Augmenter l’impôt sans décourager les investisseurs

La plus importante campagne de recouvrement fiscal a rempli les caisses de l’État, mais a tendu les relations entre l’administration et les entreprises.

Publié le 15 juillet 2008 Lecture : 2 minutes.

En moins de deux mois, ce sont 12,5 milliards de F CFA d’arriérés et d’impayés qui ont été collectés par le fisc camerounais auprès des opérateurs économiques. Soit 500 millions de plus que ce qui était espéré par la Direction générale des impôts lorsqu’elle a lancé, en mai, la plus importante campagne de recouvrement de ce type depuis les dix dernières années. En tout, une vingtaine de contrôleurs et d’inspecteurs sont descendus dans la capitale économique, Douala, où se situent 70 % des entreprises qui étaient visées. Il s’agissait pour la plupart de petites et moyennes entreprises (PME). La mission consistait à tenter d’obtenir des règlements non apurés ou des créances affectées au contentieux. « La plupart ont accepté de payer directement, et quelques autres ont souhaité obtenir des échéances de paiement », raconte, sous le couvert de l’anonymat, l’un des inspecteurs affectés sur le terrain.
Un vrai motif de satisfaction pour l’administration centrale dans sa volonté de fiscaliser l’économie alors que les recettes de l’État (hors dons) n’ont représenté, en 2007, que 17,7 % du produit intérieur brut (PIB), contre une moyenne dépassant les 29 % en zone Cemac (Communauté économique et monétaire de l’Afrique centrale). Cet argent arrive à point nommé et traduit une volonté clairement affichée par les autorités. Explication : au total, le coût des décisions prises en mars dernier contre la vie chère – hausse des salaires des fonctionnaires, suspension des droits de douane et stabilisation des prix des carburants – est estimé à 150 milliards en 2008. Pour cette année, la loi de finances avait été calculée sur la base d’un baril à 65 dollars. « Le surplus des recettes pourrait atteindre 200 milliards, un montant largement suffisant pour couvrir ces dépenses additionnelles », estime la mission économique française de Yaoundé. Mais à l’avenir et de façon structurelle, le Fonds monétaire international (FMI) insiste sur la nécessité de dégager des ressources budgétaires non pétrolières (voir encadré), qui à ce jour dépassent péniblement les 12 % du PIB.
Cette nouvelle discipline n’est pas pour autant de nature à améliorer les relations déjà tendues entre le fisc et les opérateurs économiques. En pointe, le Groupement interpatronal du Cameroun (Gicam) dénonce un niveau de fiscalité « dissuasif ». Plus discrètement et en « off », beaucoup d’entrepreneurs s’estiment victimes de « racket ». Plus courageux, Robert Nkouamou, patron d’une imprimerie employant une quinzaine de salariés à Yaoundé et qui présente un chiffre d’affaires de 50 millions de F CFA, dénonce ouvertement « un harcèlement, une pression et des arnaques » qui donnent le sentiment au chef d’entreprise que « l’État est là pour [le] saigner jusqu’à ce qu[‘il] soi[t] mort ». Des propos sans doute excessifs, mais qui confirment le malaise.

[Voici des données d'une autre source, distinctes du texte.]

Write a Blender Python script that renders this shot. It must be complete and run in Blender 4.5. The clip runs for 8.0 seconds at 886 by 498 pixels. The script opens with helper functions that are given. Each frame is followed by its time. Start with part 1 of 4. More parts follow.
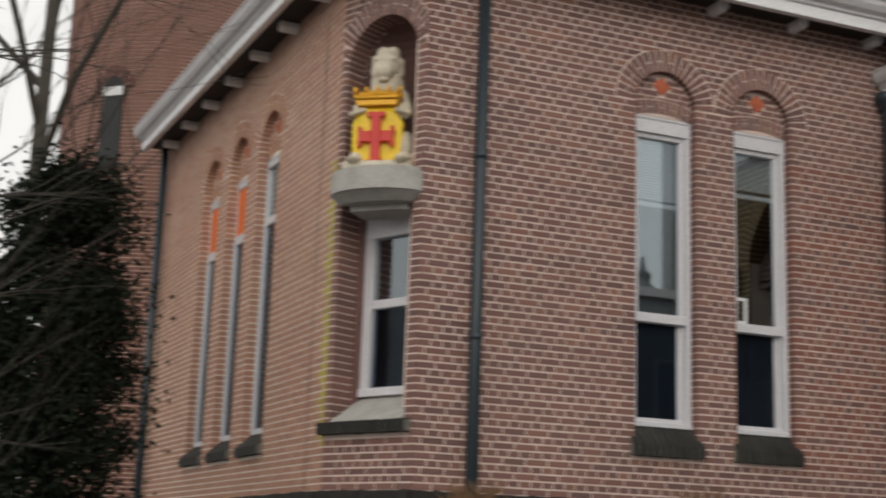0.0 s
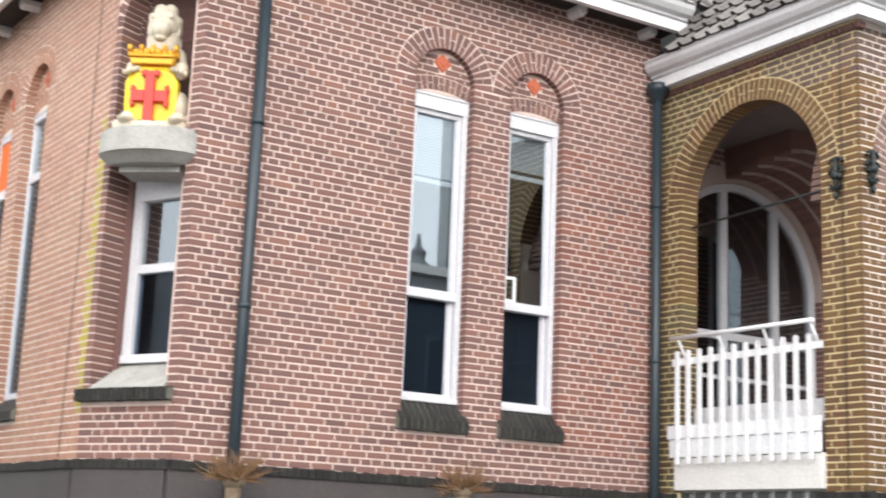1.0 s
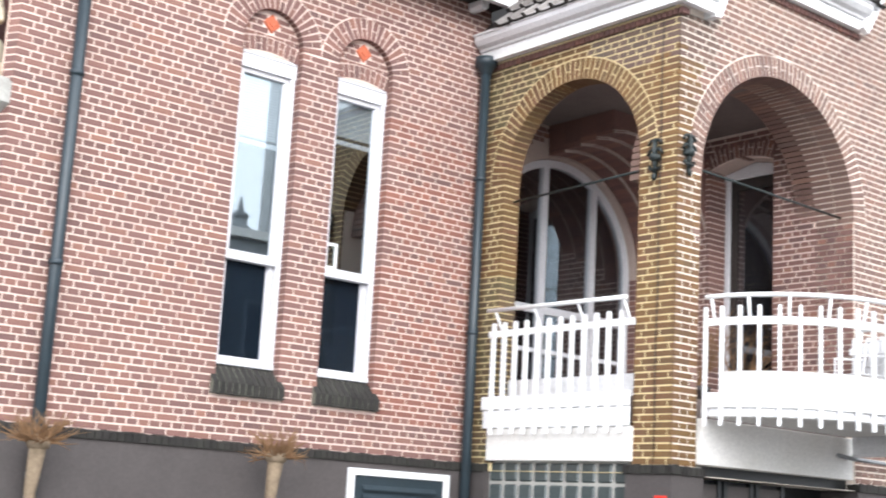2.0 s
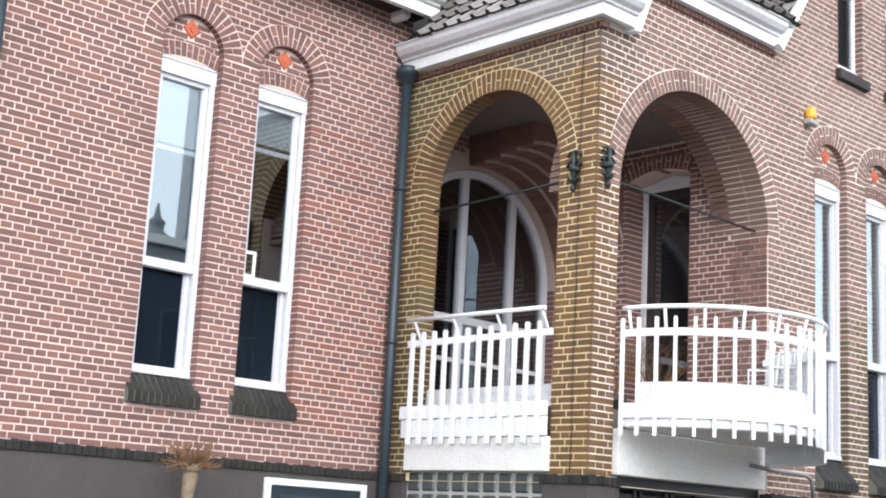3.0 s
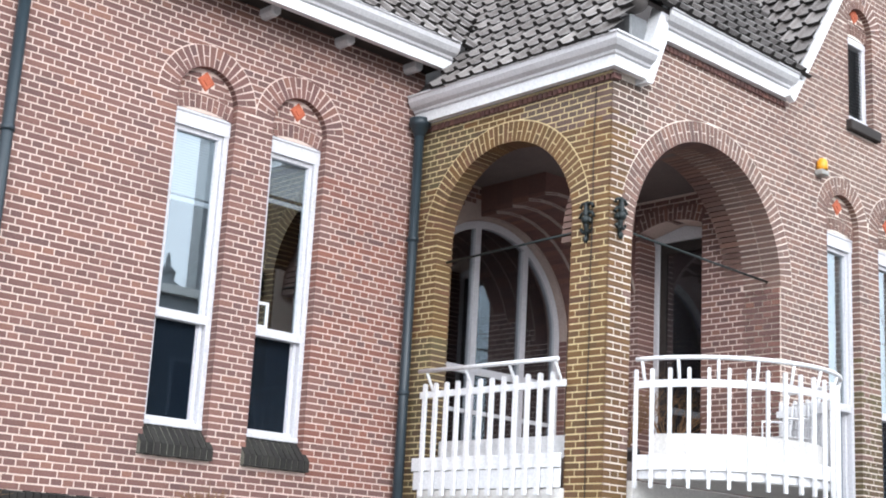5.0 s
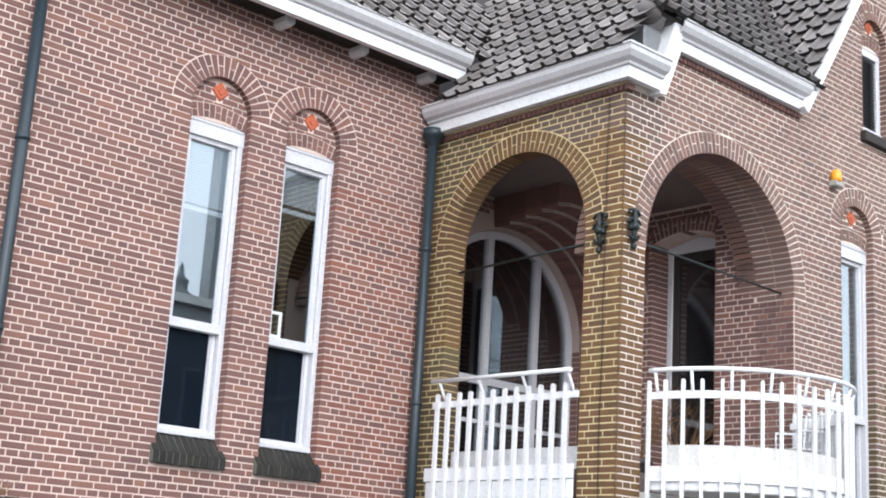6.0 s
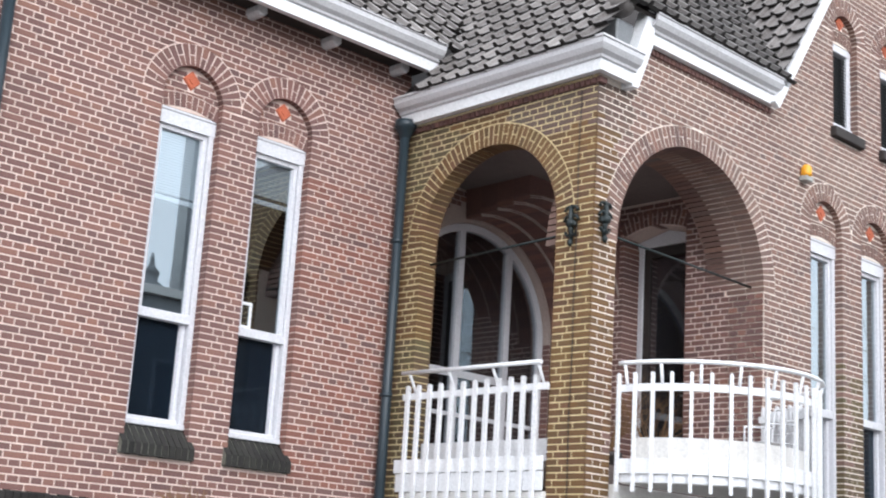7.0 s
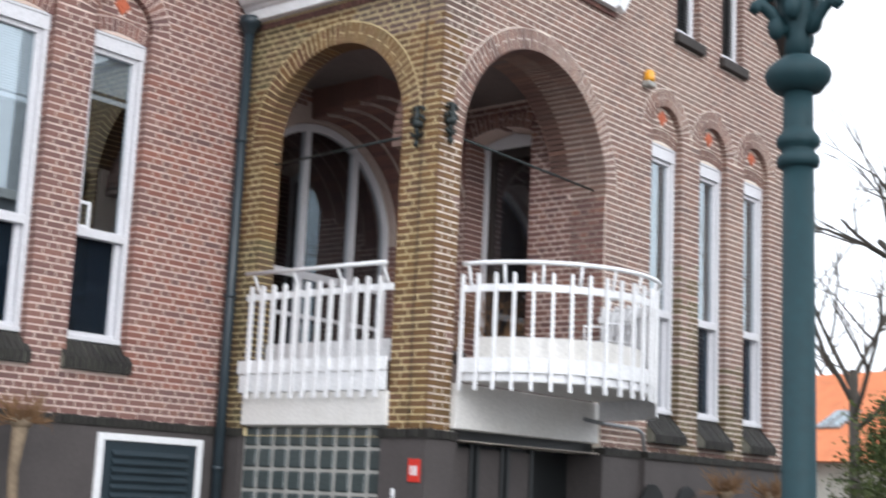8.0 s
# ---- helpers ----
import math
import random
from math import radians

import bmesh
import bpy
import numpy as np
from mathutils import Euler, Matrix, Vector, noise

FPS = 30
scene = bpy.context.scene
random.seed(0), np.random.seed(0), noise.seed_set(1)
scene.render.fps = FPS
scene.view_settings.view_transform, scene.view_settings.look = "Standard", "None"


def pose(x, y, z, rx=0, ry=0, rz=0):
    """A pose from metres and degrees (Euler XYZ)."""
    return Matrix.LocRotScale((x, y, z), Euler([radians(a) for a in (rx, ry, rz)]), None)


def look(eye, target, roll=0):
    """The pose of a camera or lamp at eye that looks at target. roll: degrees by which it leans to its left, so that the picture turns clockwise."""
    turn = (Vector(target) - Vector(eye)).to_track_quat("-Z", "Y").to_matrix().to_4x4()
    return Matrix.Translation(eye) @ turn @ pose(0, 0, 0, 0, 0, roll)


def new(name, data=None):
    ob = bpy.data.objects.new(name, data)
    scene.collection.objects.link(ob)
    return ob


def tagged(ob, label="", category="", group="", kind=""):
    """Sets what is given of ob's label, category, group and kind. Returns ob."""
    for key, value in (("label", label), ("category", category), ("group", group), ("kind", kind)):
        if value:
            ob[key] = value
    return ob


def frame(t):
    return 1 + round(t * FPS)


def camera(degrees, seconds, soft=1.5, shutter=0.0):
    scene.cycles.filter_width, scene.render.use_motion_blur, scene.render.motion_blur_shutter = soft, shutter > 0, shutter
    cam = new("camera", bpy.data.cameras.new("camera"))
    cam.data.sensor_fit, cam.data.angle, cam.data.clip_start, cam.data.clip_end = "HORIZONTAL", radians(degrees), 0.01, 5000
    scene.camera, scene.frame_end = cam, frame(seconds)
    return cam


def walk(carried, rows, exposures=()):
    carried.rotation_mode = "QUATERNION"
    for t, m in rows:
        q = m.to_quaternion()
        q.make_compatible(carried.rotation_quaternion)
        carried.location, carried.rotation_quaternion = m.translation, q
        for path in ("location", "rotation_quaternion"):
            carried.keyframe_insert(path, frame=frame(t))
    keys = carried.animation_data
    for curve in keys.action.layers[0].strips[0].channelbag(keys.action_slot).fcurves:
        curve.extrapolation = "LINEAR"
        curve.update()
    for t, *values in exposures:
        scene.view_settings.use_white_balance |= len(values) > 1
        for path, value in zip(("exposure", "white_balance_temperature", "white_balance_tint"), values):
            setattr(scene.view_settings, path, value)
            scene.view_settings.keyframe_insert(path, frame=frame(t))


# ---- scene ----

Personne ne doit échapper au fisc
En contre-pied, la Direction générale des impôts cherche donc à présent l’apaisement et souhaite rendre les Camerounais moins « rétifs à payer volontairement leurs impôts ». Il est notamment question d’en finir avec les sempiternelles « négociations de dessous-de-table » et de contourner les défaillances d’un régime fiscal de type déclaratif. Il est également prévu de renforcer les droits du contribuable. Une démarche dont Martin Abega, secrétaire général du Gicam, se réjouit, tout en demandant à l’État de s’engager sur l’essentiel : l’élargissement de l’assiette fiscale. « Il est anormal, dit-il, que certains paient et que d’autres échappent totalement au fisc. » La réforme fiscale engagée ne fait que commencer.